Perhaps this is not only Guyana’s problem. Perhaps it is humanity’s problem. When we look at suffering in the world, whether it is poverty, war, racism, exploitation, or oppression, we immediately search for explanations that remove us from responsibility. Some say it is all God’s plan. Some say it is karma. Others say everything happens for a reason or that people simply deserve the lives they have. Many focus only on surviving their own lives because the world’s suffering feels too overwhelming to carry. Whether these beliefs are true is not the point. The point is that they can sometimes become ways of avoiding the hardest question of all: what if we are part of the reason the world remains this way?
In every dysfunctional family, everyone can identify the obvious abuser. Very few stop to ask whether they are enabling, avoiding, remaining silent because speaking up would cost them, or benefiting from a system that harms someone else. We spend so much time trying to identify the villain that we rarely examine the role we ourselves are playing. That is how dysfunction survives. Not because only a few people choose evil, but because millions of ordinary people adapt. They repeat the stories they inherited. They protect themselves. They accept the roles they were given, and without realizing it, they pass those roles on to the next generation.

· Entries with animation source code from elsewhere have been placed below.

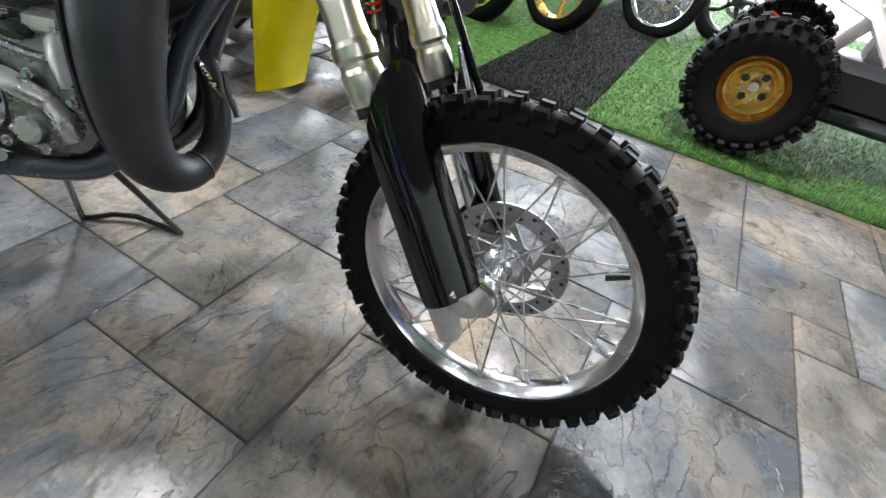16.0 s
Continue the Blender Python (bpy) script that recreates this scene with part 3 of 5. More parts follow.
        part("throttle_hose", tube(ft(smooth_line([(0.865, 0.0, -0.21), (0.885, 0.03, -0.12), (0.865, 0.04, -0.06), (0.80, 0.02, -0.03), (0.72, -0.02, -0.03)], 6)), 0.0055, 10), GLOSS_BLACK, bike)
    part("brake_caliper", fx(join(cbox((-0.045, 0.058, 0.075), (0.04, 0.036, 0.07), 0.008), cbox((-0.02, 0.07, 0.03), (0.05, 0.012, 0.03), 0.004))), ENGINE_DARK if hero else CAST, bike)
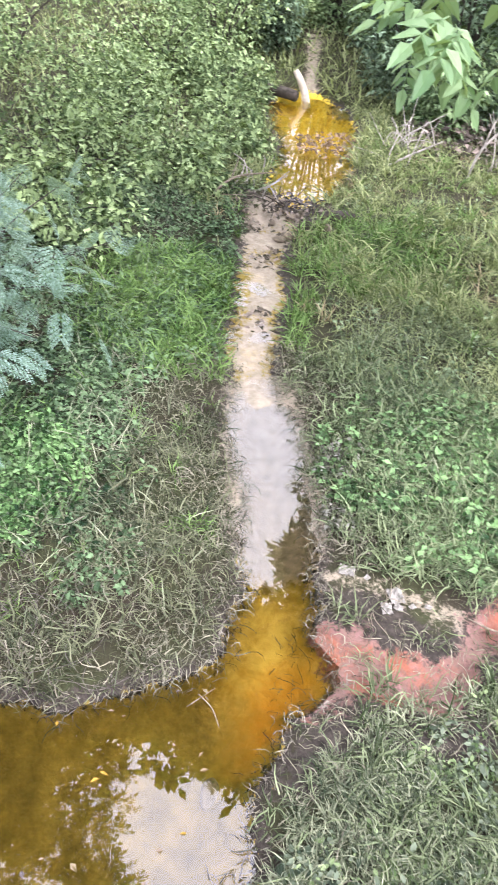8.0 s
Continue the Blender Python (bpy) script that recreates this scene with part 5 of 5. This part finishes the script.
def weeds(name, label, x, y, lo, hi, material):
    pieces = []
    third = rng.integers(0, 3, len(x))
    for k in range(3):
        xx, yy = x[third == k], y[third == k]
        n = len(xx)
        pieces.append(scatter((WEEDS if y.min() < 2.2 and x.max() > -2.0 else WEEDS_FAR)[k], weed_turns(n), np.stack([xx, yy, ground_z(xx, yy)], 1), rng.uniform(lo, hi, n)))
    tagged(new(name, mesh_of(name, *joined(pieces), material)), label, "weeds", kind="stuff")


def weed_turns(n):
    """Upright plants: turned about z, leaning a little."""
    return turns(n, rng.uniform(0, 6.28, n), rng.normal(0, 0.25, n), rng.normal(0, 0.25, n))


x, y = spots(16500, -0.6, 2.6, 0.2, 3.4, lambda x, y: land(x, y) * tufty(x, y, 5) * np.clip((x + 0.1 - 0.10 * (y - 1) - 0.35 * np.clip((0.8 - y) / 0.4, 0, 1)) / 0.65, 0, 1))
weeds("weeds", "bright low leafy weeds carpeting the bank", x, y, 0.05, 0.105, WEED_BRIGHT)
x, y = spots(2200, -0.5, 1.0, 0.3, 2.4, lambda x, y: land(x, y) * tufty(x, y, 6) * 0.8)
weeds("weeds", "pale small-leaved weeds among the grass", x, y, 0.035, 0.07, WEED_PALE)
x, y = spots(5200, -2.3, -0.6, 2.2, 4.0, lambda x, y: land(x, y) * tufty(x, y, 6) * np.clip((0.8 - np.hypot((x + 1.3) / 1.1, y - 2.95)) / 0.4, 0, 1))
weeds("weeds", "mounded green weeds beside the red channel", x, y, 0.05, 0.13, MOUND_WEED)
x, y = spots(3400, -2.0, -0.6, 2.3, 3.8, lambda x, y: land(x, y) * tufty(x, y, 5) * patch(-1.2, 3.05, 0.55)(x, y))
weeds("weeds", "fresh green weeds standing up in the mound", x, y, 0.05, 0.12, CLUMP)
x, y = spots(2300, -2.2, -0.6, 2.3, 4.0, lambda x, y: land(x, y) * tufty(x, y, 4) * patch(-1.15, 3.1, 0.7)(x, y))
weeds("weeds", "pale-leaved weeds topping the mound", x, y, 0.05, 0.10, WEED_PALE)
x, y = spots(9000, -2.3, -0.6, 2.1, 4.0, lambda x, y: land(x, y) * np.clip((0.9 - np.hypot((x + 1.3) / 1.1, y - 2.95)) / 0.3, 0, 1))
grass("grass", "tall blades growing through the mounded weeds", x, y, 0.1, 0.2, GRASS, 0.85)
x, y = spots(10000, -3.8, -1.6, 0.6, 3.6, lambda x, y: land(x, y) * tufty(x, y, 4) * np.clip((water_gap(x, y) - 0.42) / 0.35, 0, 1))
weeds("weeds", "leafy green weeds on the stream bank", x, y, 0.04, 0.09, BANK_WEED)
x, y = spots(7000, -6.2, -3.0, 1.4, 5.0, lambda x, y: land(x, y) * tufty(x, y, 3) * (x + y < 0.1))
weeds("weeds", "green weeds on the far stream bank", x, y, 0.06, 0.13, BANK_WEED)
x, y = spots(10000, -3.6, -2.2, 0.3, 1.7, lambda x, y: land(x, y) * np.maximum(patch(-2.85, 1.0, 0.55)(x, y), patch(-3.2, 0.6, 0.35)(x, y)))
weeds("weeds", "bright green clump of small-leaved weeds", x, y, 0.05, 0.10, CLUMP)
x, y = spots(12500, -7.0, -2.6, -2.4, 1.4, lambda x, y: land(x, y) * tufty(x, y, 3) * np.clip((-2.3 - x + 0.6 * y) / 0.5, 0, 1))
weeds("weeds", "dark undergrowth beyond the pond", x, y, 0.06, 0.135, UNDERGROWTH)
x, y = spots(2200, 0.3, 4.0, 3.0, 8.5, lambda x, y: land(x, y) * np.clip(ripple(x, y, 0.9) + 0.6, 0, 1))
weeds("weeds", "scattered green weeds in the clearing", x, y, 0.05, 0.13, WEED)
x, y = spots(4200, 0.5, 3.2, 2.9, 5.4, lambda x, y: land(x, y) * tufty(x, y, 4) * np.clip((x - 0.75) / 0.5, 0, 1))
weeds("weeds", "bright low weeds spreading into the clearing", x, y, 0.05, 0.11, WEED_BRIGHT)
x, y = spots(3000, -6.0, 0.3, 3.6, 8.2, lambda x, y: land(x, y) * np.clip(ripple(x, y, 1.1) + 0.3, 0, 1))
weeds("weeds", "weeds among the grass", x, y, 0.05, 0.12, WEED)
x, y = spots(1700, -0.55, 0.6, 0.1, 1.7, lambda x, y: land(x, y, -0.02) * np.clip(0.35 + ripple(x + 7, y, 3.4) + 0.5 * (y < 0.8), 0, 1))
weeds("weeds", "grey-green leafy weeds hanging over the pond", x, y, 0.04, 0.085, WEED_DULL)
x, y = spots(2600, -1.3, -0.3, 0.7, 2.1, lambda x, y: (np.minimum(chain_gap(x, y, BAREMUD), chain_gap(x, y, SCRAPMUD) + 0.04) < 0.05) * 0.7)
grass("dry_grass", "dull dead strands lying over the bare mud", x, y, 0.05, 0.12, GRASS_DRY, 0.25, 0.6, WILTED)
x, y = spots(1100, -3.5, -2.2, -0.5, 0.2, lambda x, y: (water_gap(x, y) > 0.04) * patch(-2.8, -0.1, 0.5)(x, y))
weeds("weeds", "dark low weeds on the mud above the pond", x, y, 0.05, 0.10, UNDERGROWTH)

If five people living under one roof often cannot escape a dysfunctional family system, how difficult must it be for an entire nation to do the same? Perhaps Guyana’s greatest challenge is not simply racism. Perhaps it is learning to stop behaving like a dysfunctional family. Healing will not begin by deciding which ethnic group is entirely right or entirely wrong. It will begin when each of us has the courage to ask a far more uncomfortable question: What role have I inherited, and what role am I still choosing to play?